What is SAMPLING and what is a SAMPLE?

Sampling is an important part of the research design. It is the process through which the researcher derives the sample needed and then the quantitative or qualitative data which he/she requires for the research project.

A sample is a smaller group or a subset of a larger population. When carefully chosen and selected the results and data derived from this subset can be confidently claimed as being representative for the entire population.

A sample is normally chosen by the researcher because in most cases the population from which the researcher needs data is so large that it becomes impossible, expensive and also extremely-time consuming to research the whole population, thus the researcher decides to take a smaller sub set or group out of the larger population through predefined selection methods, research it and drawn conclusions for the entire population.

For example

Suppose a company manufacturing cell phones wants to conduct an in depth research study on university students of Pakistan regarding the features they use the most in their cell phones, what features they would prefer to see in the devices and what price they would be willing to pay for these features. It would be impossible as well as impractical and extremely expensive to ask the millions of students in the universities. So what can the company do? The company can use a sample of universities by geographical location and a further sample of students from with in the universities that would be large enough with which the research can be conducted.

There are two types of sampling methods in research probability and non probability. The type of sampling method chosen depends on whether the research is quantitative or qualitative. The probability and non probability types have further sub categories, but in this article we are going to look at what is RANDOM SAMPLING and it’s types.

Random sampling defined

When deciding on a sampling method the researcher is mostly likely to selecting the random sampling technique since it is the simplest one. Random sampling also called simple random sampling is a category of the probability sampling method.

Simple random sampling is a way of selecting a sample in which each unit has an equal chance / an equal probability of being selected without bias (bias being that a unit chosen in the sample does not in anyway influence the chance of another unit being selected or not selected)

For example

Suppose the dean of a college wants to know the perceptions of students towards their teachers and educational level. All the 1000 students can be the population out of which 100 can be selected at random and this would constitute a simple random sample.

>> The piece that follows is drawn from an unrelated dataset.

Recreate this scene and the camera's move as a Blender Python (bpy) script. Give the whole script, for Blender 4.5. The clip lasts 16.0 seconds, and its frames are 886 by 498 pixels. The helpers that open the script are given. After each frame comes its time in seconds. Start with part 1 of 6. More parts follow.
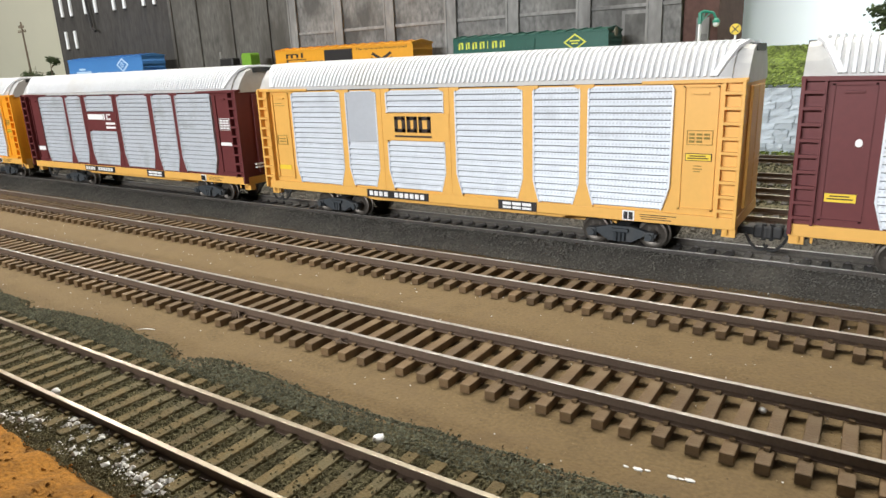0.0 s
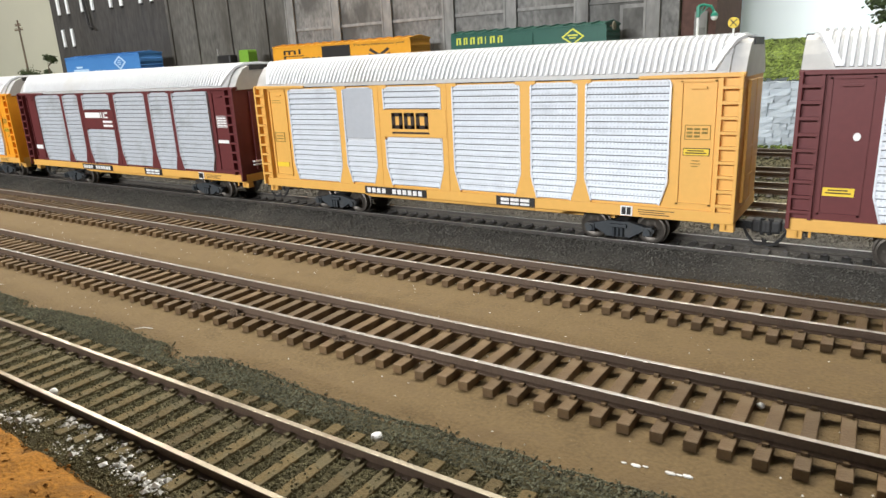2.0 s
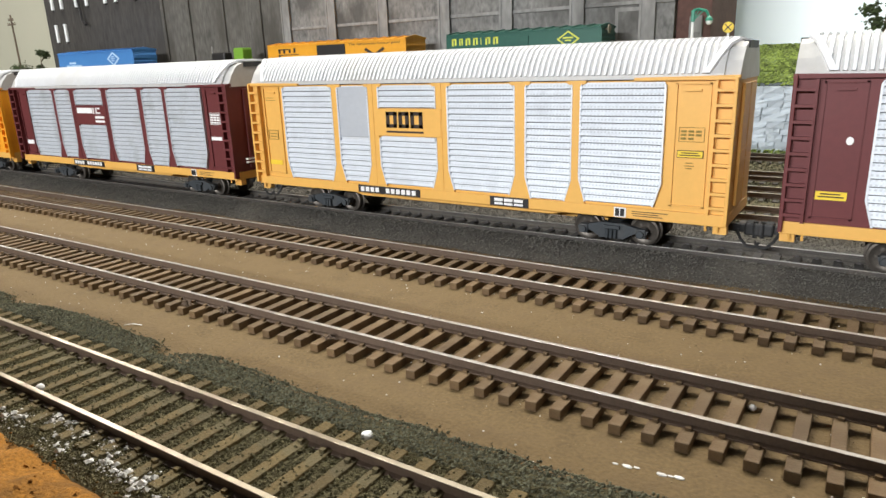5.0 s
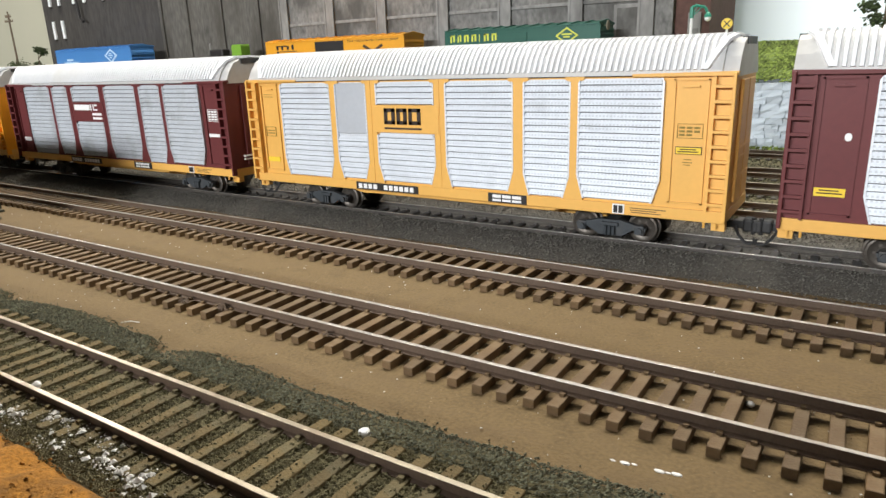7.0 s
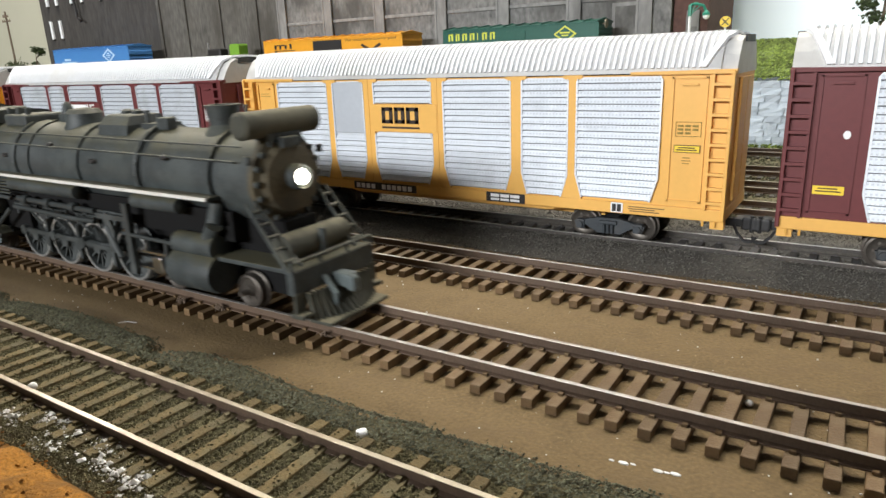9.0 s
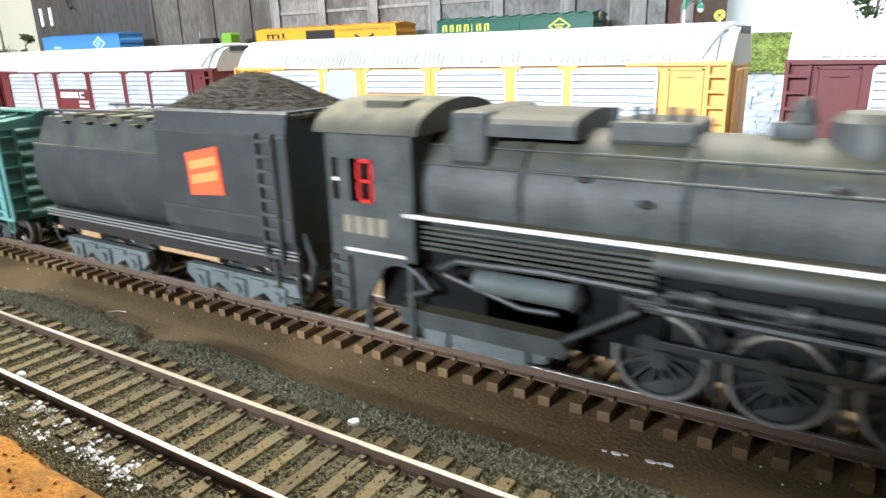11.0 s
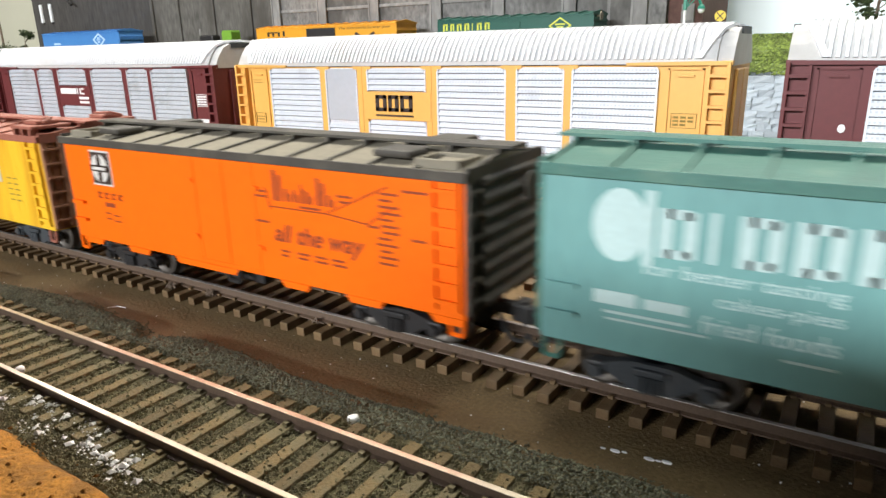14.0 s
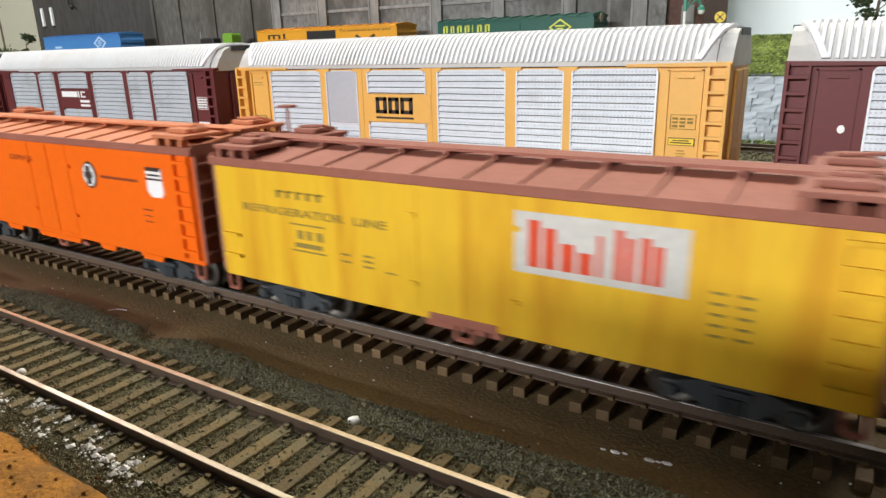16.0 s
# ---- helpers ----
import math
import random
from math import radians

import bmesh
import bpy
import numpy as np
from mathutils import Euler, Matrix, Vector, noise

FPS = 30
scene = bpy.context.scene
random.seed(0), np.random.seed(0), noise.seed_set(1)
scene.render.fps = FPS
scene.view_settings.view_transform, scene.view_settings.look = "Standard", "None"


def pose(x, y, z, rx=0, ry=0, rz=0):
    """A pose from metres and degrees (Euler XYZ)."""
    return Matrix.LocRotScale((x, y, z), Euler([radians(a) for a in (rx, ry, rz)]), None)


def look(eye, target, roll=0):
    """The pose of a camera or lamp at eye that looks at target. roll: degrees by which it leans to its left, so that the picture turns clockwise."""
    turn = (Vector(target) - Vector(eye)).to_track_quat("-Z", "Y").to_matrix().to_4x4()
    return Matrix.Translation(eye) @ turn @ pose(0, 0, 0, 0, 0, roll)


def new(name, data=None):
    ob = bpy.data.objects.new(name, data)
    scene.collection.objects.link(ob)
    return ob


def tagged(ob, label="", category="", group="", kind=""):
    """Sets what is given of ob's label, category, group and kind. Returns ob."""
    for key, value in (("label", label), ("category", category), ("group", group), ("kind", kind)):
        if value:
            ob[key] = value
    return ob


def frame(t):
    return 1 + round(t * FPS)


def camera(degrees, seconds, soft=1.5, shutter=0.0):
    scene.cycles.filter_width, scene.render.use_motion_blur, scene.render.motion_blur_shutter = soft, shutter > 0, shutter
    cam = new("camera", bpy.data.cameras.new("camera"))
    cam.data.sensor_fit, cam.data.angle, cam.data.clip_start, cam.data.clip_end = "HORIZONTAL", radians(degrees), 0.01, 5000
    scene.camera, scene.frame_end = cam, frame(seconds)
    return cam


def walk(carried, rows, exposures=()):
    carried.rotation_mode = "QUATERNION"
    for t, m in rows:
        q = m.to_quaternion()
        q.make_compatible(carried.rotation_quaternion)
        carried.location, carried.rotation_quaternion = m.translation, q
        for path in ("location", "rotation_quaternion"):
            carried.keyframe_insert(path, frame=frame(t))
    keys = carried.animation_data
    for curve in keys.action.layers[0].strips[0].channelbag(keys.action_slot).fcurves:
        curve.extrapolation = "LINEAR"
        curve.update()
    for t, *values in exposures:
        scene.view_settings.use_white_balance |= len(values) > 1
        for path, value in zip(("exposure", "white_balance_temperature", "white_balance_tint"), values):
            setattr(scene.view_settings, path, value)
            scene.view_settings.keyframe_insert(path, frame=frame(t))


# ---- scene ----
cam = camera(68.1, 16.0, soft=1.5, shutter=0.50)
PATH = [
    (0, (0.00536, 0.05275, 0.06780), (-0.53266, 0.85178, -0.20071), -2.40),
    (0.5, (0.00526, 0.05248, 0.06760), (-0.53375, 0.85050, -0.20191), -2.30),
    (1, (0.00534, 0.05311, 0.06789), (-0.53358, 0.84950, -0.20657), -2.70),
    (1.5, (0.00524, 0.05314, 0.06778), (-0.53332, 0.84923, -0.20825), -2.50),
    (2, (0.00564, 0.05340, 0.06803), (-0.53136, 0.85090, -0.20697), -2.80),
    (2.5, (0.00547, 0.05315, 0.06768), (-0.53004, 0.85267, -0.20433), -2.40),
    (3, (0.00526, 0.05318, 0.06734), (-0.52819, 0.85510, -0.20163), -2.10),
    (3.5, (0.00520, 0.05337, 0.06716), (-0.52589, 0.85650, -0.20288), -1.90),
    (4, (0.00534, 0.05361, 0.06721), (-0.52245, 0.85879, -0.20318), -1.90),
    (6.5, (0.00536, 0.05414, 0.06717), (-0.52477, 0.85534, -0.21040), -2.10),
    (7, (0.00541, 0.05429, 0.06701), (-0.52114, 0.85786, -0.21051), -2.00),
    (7.5, (0.00559, 0.05424, 0.06736), (-0.52183, 0.85761, -0.20910), -2.30),
    (8, (0.00556, 0.05437, 0.06721), (-0.52249, 0.85695, -0.21032), -2.10),
    (8.2, (0.00554, 0.05456, 0.06721), (-0.52238, 0.85743, -0.20975), -2.30),
    (10.5, (0.00491, 0.05522, 0.06606), (-0.51099, 0.86256, -0.22038), -1.60),
    (11, (0.00482, 0.05537, 0.06612), (-0.50930, 0.86255, -0.22395), -1.60),
    (11.5, (0.00508, 0.05513, 0.06611), (-0.51079, 0.86143, -0.22332), -1.70),
    (12, (0.00498, 0.05507, 0.06610), (-0.51187, 0.85984, -0.22582), -1.70),
    (12.5, (0.00472, 0.05518, 0.06560), (-0.51282, 0.85874, -0.22842), -1.50),
    (13, (0.00456, 0.05493, 0.06566), (-0.51298, 0.85849, -0.22836), -1.30),
    (13.5, (0.00449, 0.05520, 0.06541), (-0.50955, 0.86227, -0.22511), -1.10),
    (14, (0.00471, 0.05499, 0.06572), (-0.50774, 0.86291, -0.22525), -1.20),
    (14.5, (0.00432, 0.05504, 0.06526), (-0.50847, 0.86249, -0.22640), -1.00),
    (15, (0.00424, 0.05524, 0.06520), (-0.50773, 0.86219, -0.22928), -0.80),
    (15.5, (0.00461, 0.05520, 0.06552), (-0.50682, 0.86359, -0.22594), -1.10),
    (16, (0.00503, 0.05494, 0.06579), (-0.50926, 0.86261, -0.22259), -1.40),
]
EXPOSURE = [(0, 0.20, 6500, 10), (8.0, 0.20, 6500, 10), (9.2, 0.24, 6450, 10), (10.3, 0.72, 6250, 10), (11.0, 1.08, 6000, 10), (11.6, 1.17, 5950, 10), (12.5, 1.05, 5950, 10), (13.3, 0.66, 6200, 10), (14.0, 0.45, 6400, 10), (14.6, 0.30, 6500, 10), (15.5, 0.14, 6500, 10), (16, 0.04, 6500, 10)]
walk(cam, [(t, look(eye, target, roll)) for t, eye, target, roll in PATH], EXPOSURE)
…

Random sampling can be further classified into stratified random sampling, systematic random sampling, and cluster sampling

Stratified random sampling

materials and methods in research: stratified sampling
Dan Kernler [CC BY-SA 4.0 (https://creativecommons.org/licenses/by-sa/4.0)], from Wikimedia Commons

In stratified random sampling the researcher divides the population into further subgroups called strata, this stratification can be on the basis of gender, districts, age, states or countries etc. A simple random sample is then chosen from each strata separately and later all these samples are combine to form an overall sample. Reasons for choosing this method may include

  • The researcher’s interest in studying results by strata as well as overall
  • Practical considerations
  • The statistical techniques chosen

For example

A researcher wanting to analyze socioeconomic background can further classify respondents according to their annual salaries. This would form smaller strata from which simple random samples could drawn and combined to form an overall stratified random sample.

Systematic random sampling

In a systematic random sample the sampling units are selected at a regular interval. This can be better explained with the help of the following example

For example

Suppose you want to select 50 volunteers from your local community for your annual bake sale and you receive a list having 100 volunteers. What you would do is that you would give each applicant a number starting from 1 to 100, then starting from 1 and after an interval of 2, a sample of 50 volunteers can be achieved.

Cluster sampling

Cluster sampling can be either one stage or multiple stage cluster sampling. In this method complete clusters of participants of the population are identified and included in the sample group on the basis of definite demographic parameters such age, sex, location etc. This method is different from stratified sampling because in this the cluster is regarded as the sampling unit whereas in stratified sampling only certain elements of the strata are considered as the sampling units.

For example

If the federal drug authority wanted to find out adverse side effects of drugs, it could divide the country into clusters such as provinces, research studies are then administered to the respondents in these clusters.